Important for us is to know whether our heavy regional investment in Myanmar over the past four years is leading to real change in state and business practice and whether an MCRB inspired model is replicable elsewhere. We have sunk a lot of strategic energy into the hypothesis that it can and that our developing regional centres in Kenya and Colombia can emulate aspects of what is being achieved in Myanmar – and perhaps vice versa. Certainly, the TiME ranking of local companies' transparency is compelling and something similar could be attempted in East Africa and Latin America. It should also be noted that the world’s first Mining SWIA will be completed in Colombia and not Myanmar, and so if Myanmar starts one in 2015 or 2016, we will be transferring methodology into the country and not out.

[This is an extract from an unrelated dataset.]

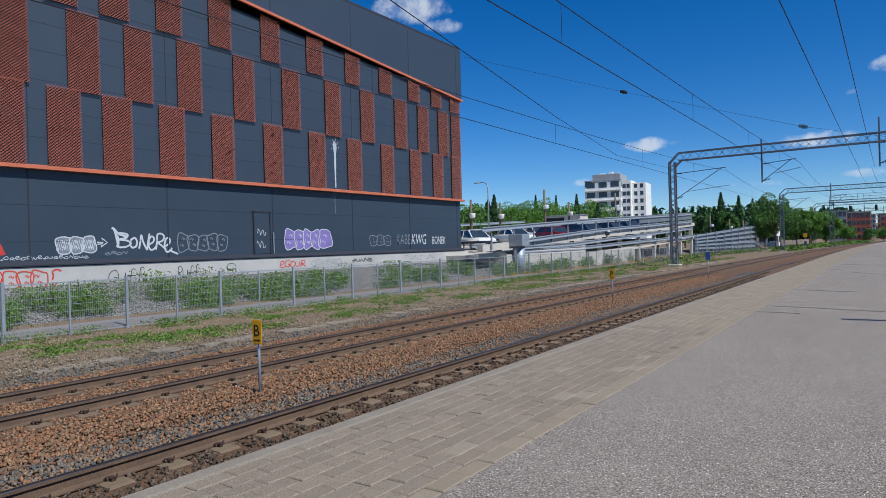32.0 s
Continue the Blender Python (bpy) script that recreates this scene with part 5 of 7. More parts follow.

In the end, I think MCRB has shown over the past two years that it has the ability to create an impartial and safe space for dialogue and joint action. Many to whom I spoke agreed that if it were not for MCRB, and initiatives like the SWIAs, TiME and so on, there would be little or no multi-stakeholder dialogue involving oil and gas, tourism or ICT sectors in the country. This alone seems a powerful potential legacy.
It is certainly too early to assess whether the MCRB model really can produce tangible change where needed most, and I must admit to being biased here, but all signs indicate we are on the right track. Our work in Myanmar is clearly delivering and it seems poised to take on the significant challenges ahead. In the meantime, I would like to thank Vicky and her team for their outstanding work.